Several people who arrived in the city from Bangladesh on Saturday played cat and mouse with police at the airport terminal to avoid going to a quarantine facility.
A US Bangla Airlines flight with 164 evacuees on board arrived at the Calcutta airport from Dhaka in the morning. Most of the passengers — mostly labourers without work for months because of Covid-19 — refused to go to any quarantine centre and wanted to return home.
Cops first pleaded with them and then gave chase with raised batons after many tried to make a run for it. They managed to catch those who tried to run away and put them on two buses that took them to a government-run quarantine centre off the Bypass.
The government, in an attempt to restrict the spread of the coronavirus, has made it mandatory for all those flying back from abroad to spend a week at a paid quarantine centre and a week thereafter in home isolation.
“We decided to deploy a strong police contingent to ensure people follow quarantine rules. The quarantine protocol is being followed across the country and we can’t be an exception and allow people to return home putting others at risk,” J. Mercy, deputy commissioner, airport, the Bidhannagar commissionerate, said.
The Telegraph was present at the airport when the Bangladesh flight landed. A group of passengers stepped out of the building, arguing loudly with cops and government officials. They sat on the floor once officials told them that they could not be allowed to return home.
A few men in their late 20s tried to make a dash for it through the crash barriers and were chased by RAF personnel and an officer who caught up with them before they could breach the holding area.
The Telegraph had reported on Saturday that Bengal had asked the Centre to stop international evacuation flights to Calcutta unless it ensured passengers had booked paid quarantine facilities for themselves before boarding a flight.
The move followed instances of fliers heading home and not a quarantine unit from the airport.
The policeman makes the passenger board a bus to the quarantine centre.

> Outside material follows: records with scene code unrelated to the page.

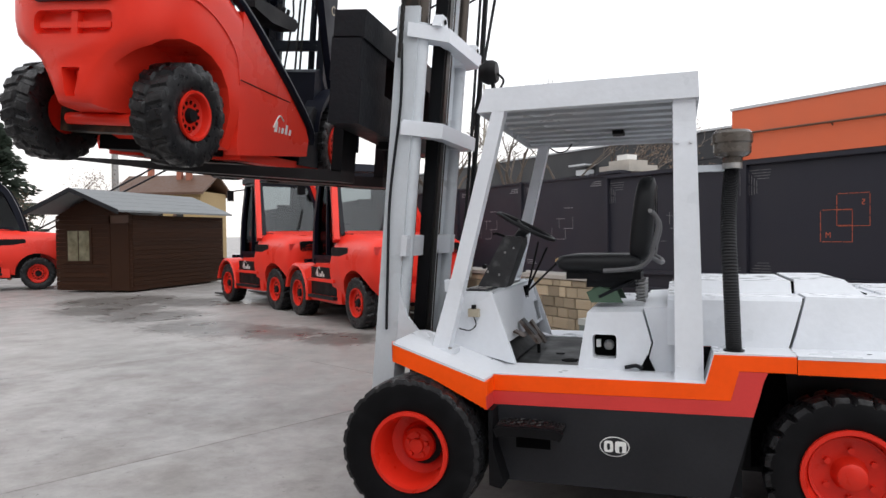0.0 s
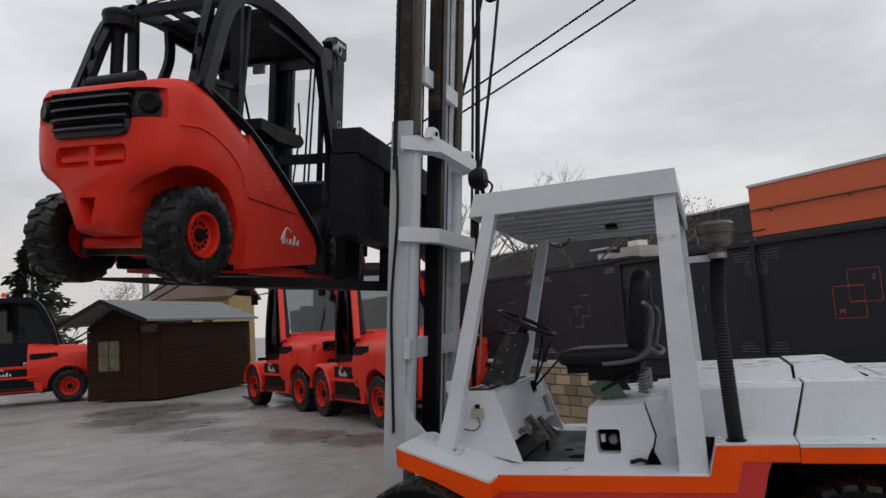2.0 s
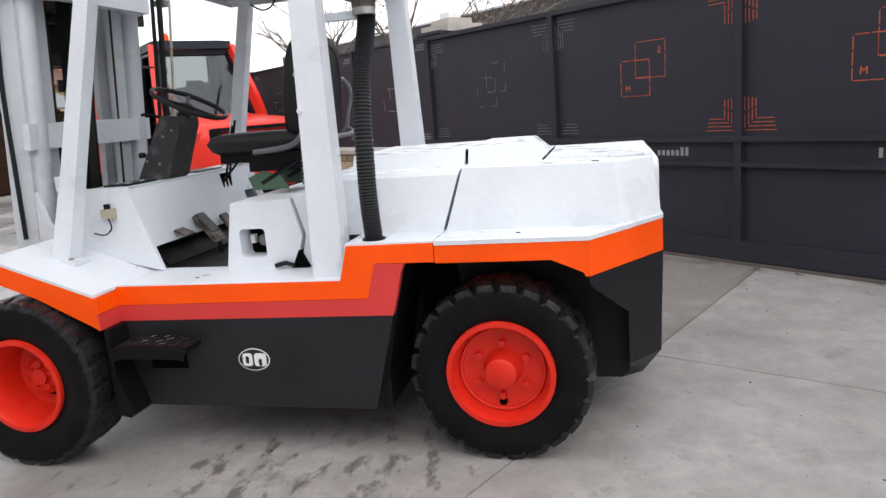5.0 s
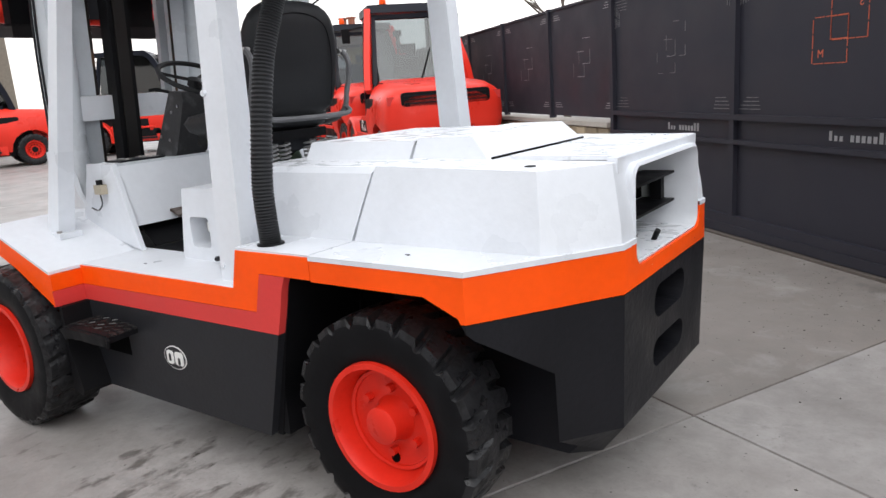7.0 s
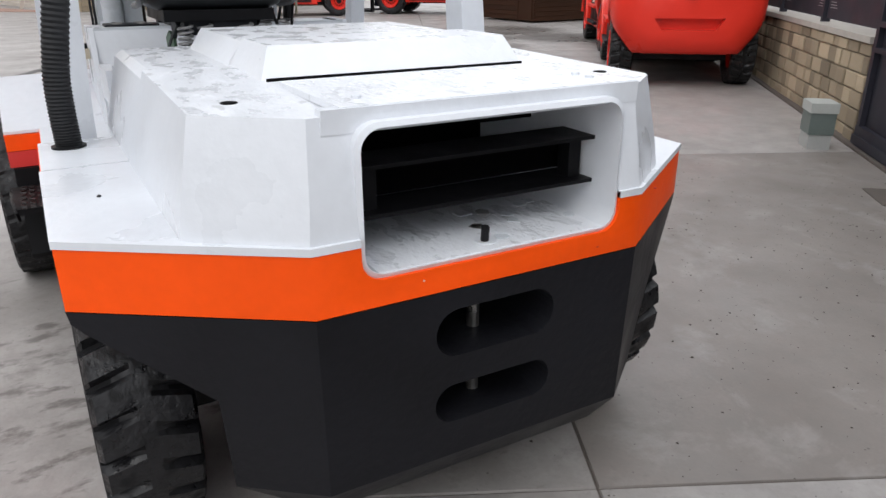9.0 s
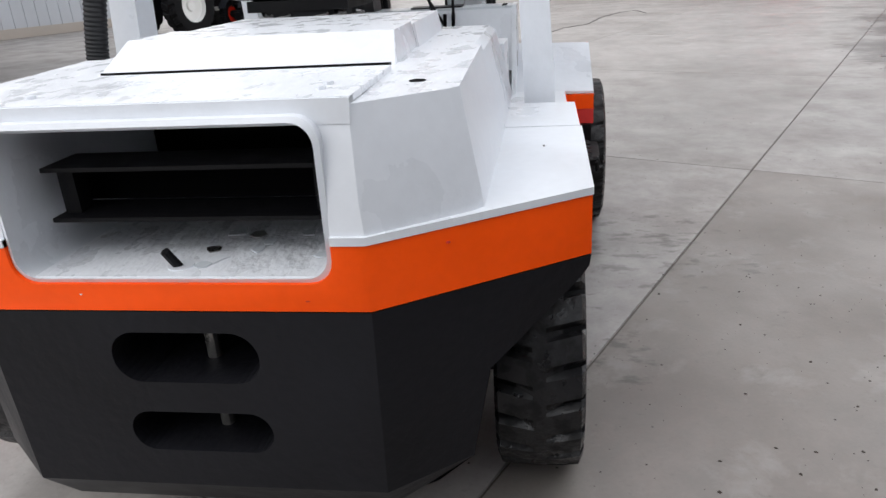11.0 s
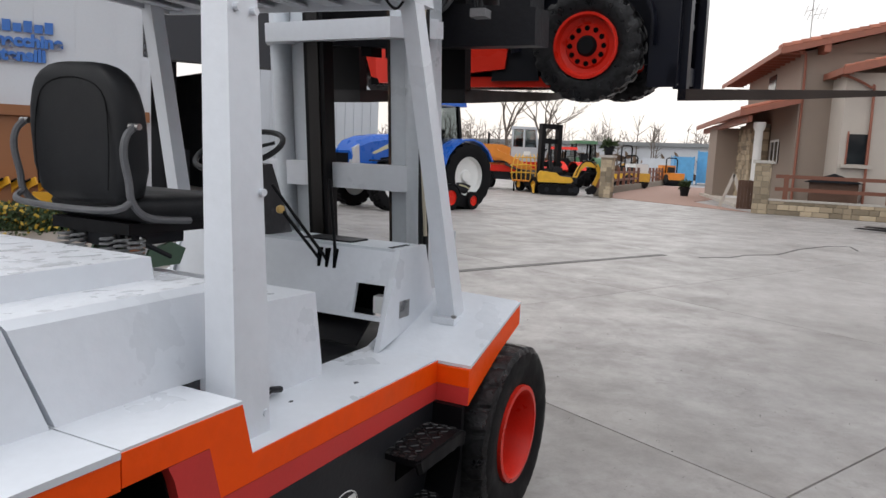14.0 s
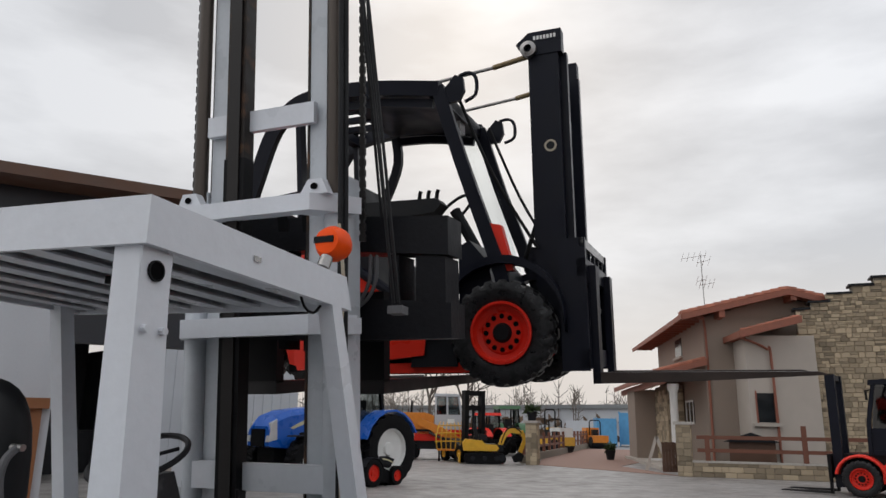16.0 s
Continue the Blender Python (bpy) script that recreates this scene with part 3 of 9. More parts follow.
def boundary_wall():
    w = root("wall_boundary", "low rough sandstone wall with black fence panels above", "wall", kind="structure", at=GM)
    part("wall_core", bx(3.95, 22, -0.26, 0.0, 0, 0.93), MORTAR, w)
    part("coping", bx(3.93, 22, -0.30, 0.06, 0.93, 0.99), COPING, w, bevel=0.008)
    for k in range(8):
        u = 3.98 + k * 2.05
        part("fence_panel", bx(u, u + 2.0, -0.14, -0.12, 1.03, 2.52), GATE_BLACK, w)
        part("fence_post", bx(u - 0.035, u + 0.03, -0.17, -0.08, 0.99, 2.56), GATE_BLACK, w)
        part("fence_cap", bx(u, u + 2.0, -0.16, -0.10, 2.52, 2.55), GATE_BLACK, w)
        for z in (1.15, 2.38):
            for q in range(3):
                part("fence_slot", bx(u + 0.10, u + 0.34 - q * 0.03, -0.119, -0.116, z + q * 0.03, z + q * 0.03 + 0.008), CUTOUT_PALE, w)
                part("fence_slot", bx(u + 1.66 + q * 0.03, u + 1.90, -0.119, -0.116, z + q * 0.03, z + q * 0.03 + 0.008), CUTOUT_PALE, w)
        for cu, cz in ((u + 0.90, 1.90), (u + 1.08, 1.73)):
            for q in (-1, 1):
                part("fence_slot", bx(cu - 0.16, cu + 0.05, -0.119, -0.116, cz + q * 0.165, cz + q * 0.165 + 0.007), CUTOUT_PALE, w)
                part("fence_slot", bx(cu + q * 0.165, cu + q * 0.165 + 0.007, -0.119, -0.116, cz - 0.16, cz + 0.02), CUTOUT_DIM, w)
    stones(w, 3.95, 9.6, 0.0, 0.92, 0.0, None, 0.15)
    rest = bmesh.new()
    rnd = random.Random(8)
    z = 0.0
    while z < 0.88:
        u = 9.6
        while u < 21.5:
            ww = rnd.uniform(0.16, 0.4)
            bx(u, u + ww - 0.015, 0.0, rnd.uniform(0.02, 0.045), z, z + 0.135, rest)
            u += ww
        z += 0.15
    tagged(part("far_stones", rest, STONE, w, smooth=0), kind="stuff")
    return w


boundary_wall()


def gate_pillar():
    p = root("gate_pillar", "sandstone gate pillar with a wide stone cap", "pillar", at=GM)
    part("core", bx(3.62, 4.02, -0.62, -0.22, 0, 2.56), MORTAR, p)
    part("cap", bx(3.52, 4.12, -0.72, -0.12, 2.56, 2.66), COPING, p, bevel=0.012)
    part("cap_top", bx(3.62, 4.02, -0.62, -0.22, 2.66, 2.74), COPING, p, bevel=0.012)
    part("white_box", bx(3.74, 3.95, -0.52, -0.32, 2.74, 2.83), WHITE_MARK, p, bevel=0.02)
    stones(p, 3.62, 4.02, 0.05, 2.55, -0.22, None, 0.16, 0.02, length=(0.12, 0.3), seed=5)
    part("gate_head_arm", bx(3.55, 4.06, -0.20, 0.03, 2.53, 2.57), GATE_BLACK, p)
    return p


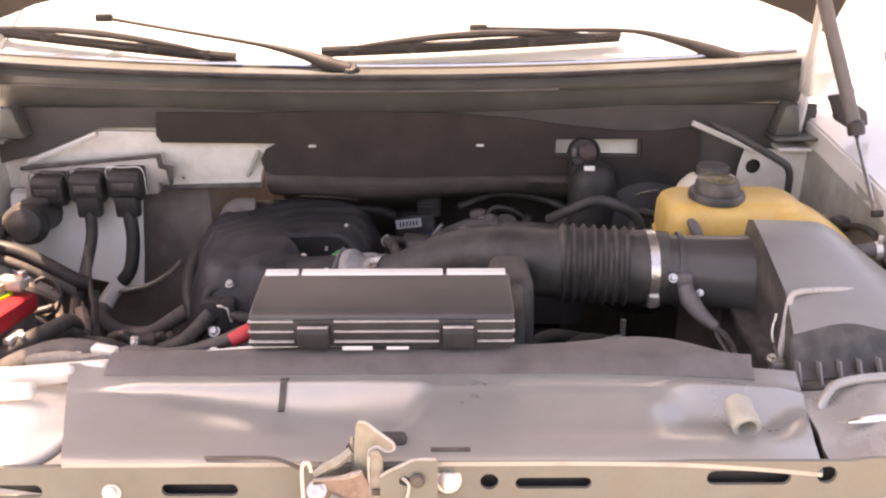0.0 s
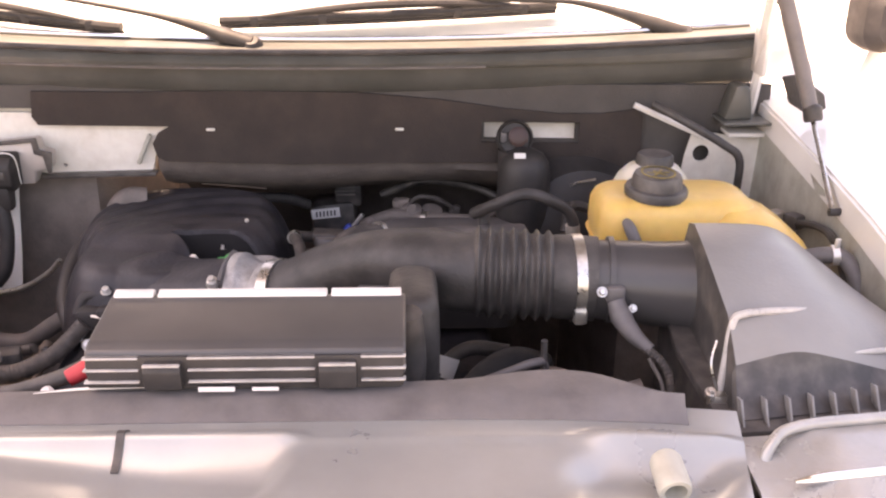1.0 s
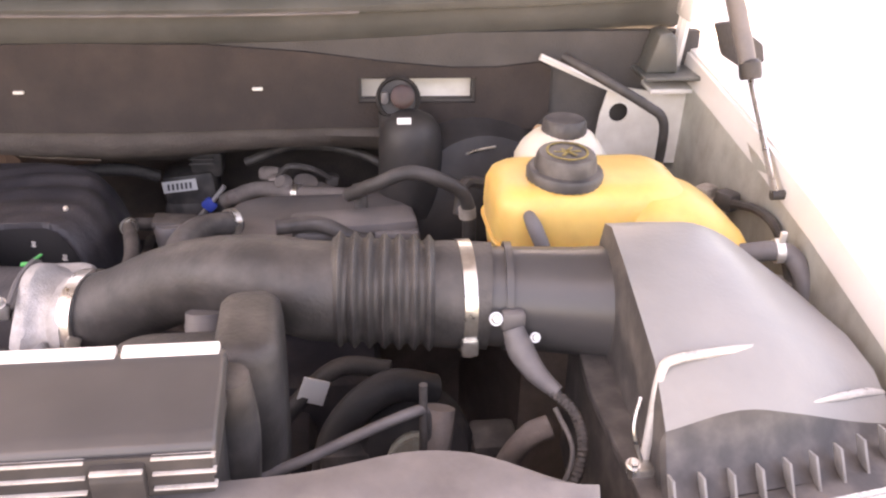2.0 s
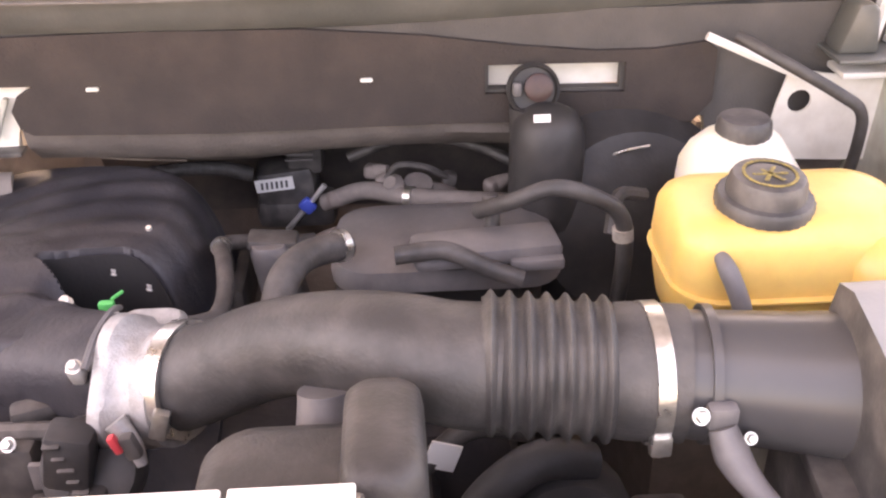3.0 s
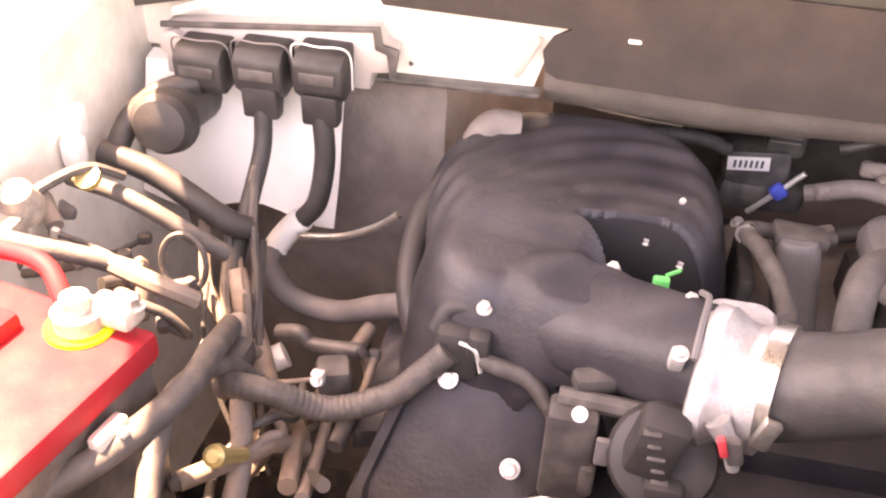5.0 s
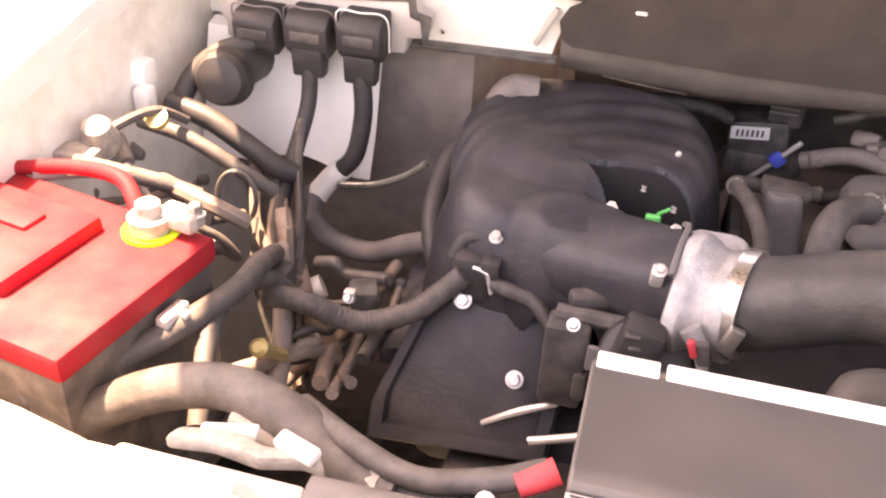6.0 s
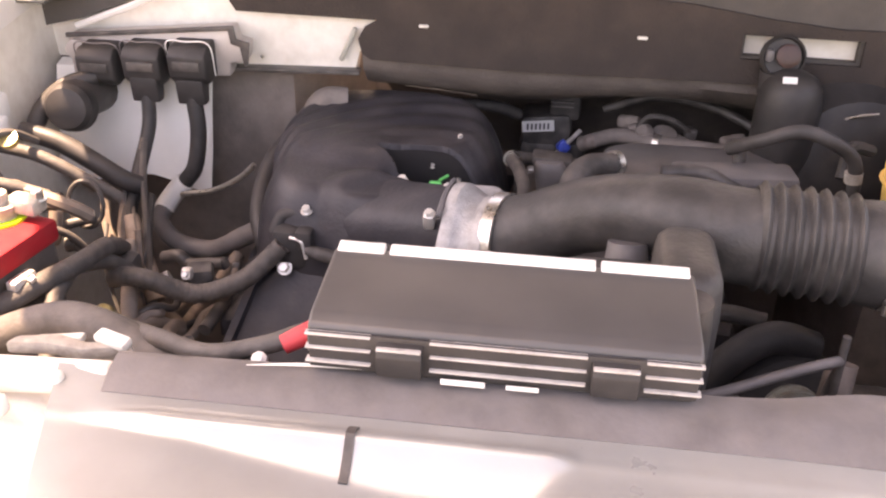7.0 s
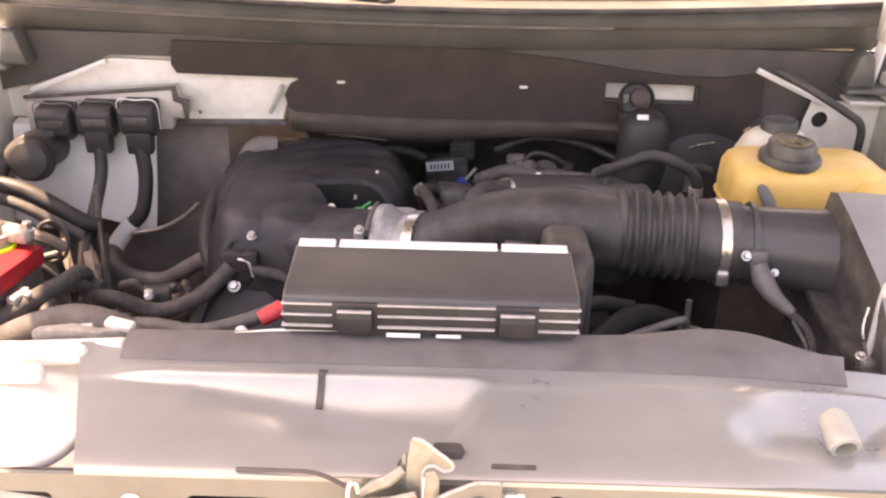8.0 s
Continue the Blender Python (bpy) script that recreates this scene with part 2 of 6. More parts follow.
def rrect(w, h, r, n=5):
    """Points of a rounded rectangle round the origin."""
    out = []
    for cx, cy, a0 in ((w / 2 - r, h / 2 - r, 0), (-w / 2 + r, h / 2 - r, 90), (-w / 2 + r, -h / 2 + r, 180), (w / 2 - r, -h / 2 + r, 270)):
        for k in range(n):
            a = radians(a0 + 90 * k / (n - 1))
            out.append((cx + r * math.cos(a), cy + r * math.sin(a)))
    return out


def bolt(at, axis=(0, 0, 1), r=0.006, h=0.006):
    """A hexagon head on a washer."""
    a = lathe([(r * 1.35, 0), (r * 1.35, 0.0015), (0, 0.0015)], at, axis, 14)
    b = lathe([(r, 0.001), (r, h), (r * 0.8, h + 0.001), (0, h + 0.001)], at, axis, 6)
    return join(a, b)


def plate(outline, holes, thick, m):
    """A flat sheet with real holes; the outlines lie in x and y, m places it."""
    bm = bmesh.new()
    for loop in [outline] + list(holes):
        vs = [bm.verts.new((x, y, 0)) for x, y in loop]
        for i in range(len(vs)):
            bm.edges.new((vs[i], vs[(i + 1) % len(vs)]))
    bmesh.ops.triangle_fill(bm, edges=bm.edges[:], use_beauty=True, use_dissolve=False)
    got = bmesh.ops.extrude_face_region(bm, geom=bm.faces[:])
    bmesh.ops.translate(bm, vec=(0, 0, thick), verts=[v for v in got["geom"] if isinstance(v, bmesh.types.BMVert)])
    return turned(bm, m)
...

This newspaper had written on Thursday about a fiasco over 143 fliers from Malaysia who refused to go to any paid quarantine centre after landing at the airport around 7pm on Tuesday and instead headed home.
The passengers, who were mostly labourers without work, had sat on the floor in the arrival section for close to seven hours before being allowed to leave.
On Friday, it was decided that all evacuees would be told to book a paid quarantine unit and would be taken to the arrival lounge in groups of 20.
“The fact that smaller groups of fliers were brought out in phases ensured we could easily put them on buses though most did not want to go to a quarantine unit,” an airport official said.
A flight from the US landed at the airport on Saturday afternoon while another carrying stranded Indians from Hong Kong landed at night, the official said.
Last week, all 140 passengers on a flight from Kyrgyzstan had refused to go to a paid quarantine unit and left for home. A similar scene had unfolded at the airport on Thursday night, too, after an Air India flight with 157 evacuees from Kyrgyzstan landed around 9pm. The passengers, mostly medical students, refused to go to any paid quarantine unit and had to be allowed to return home.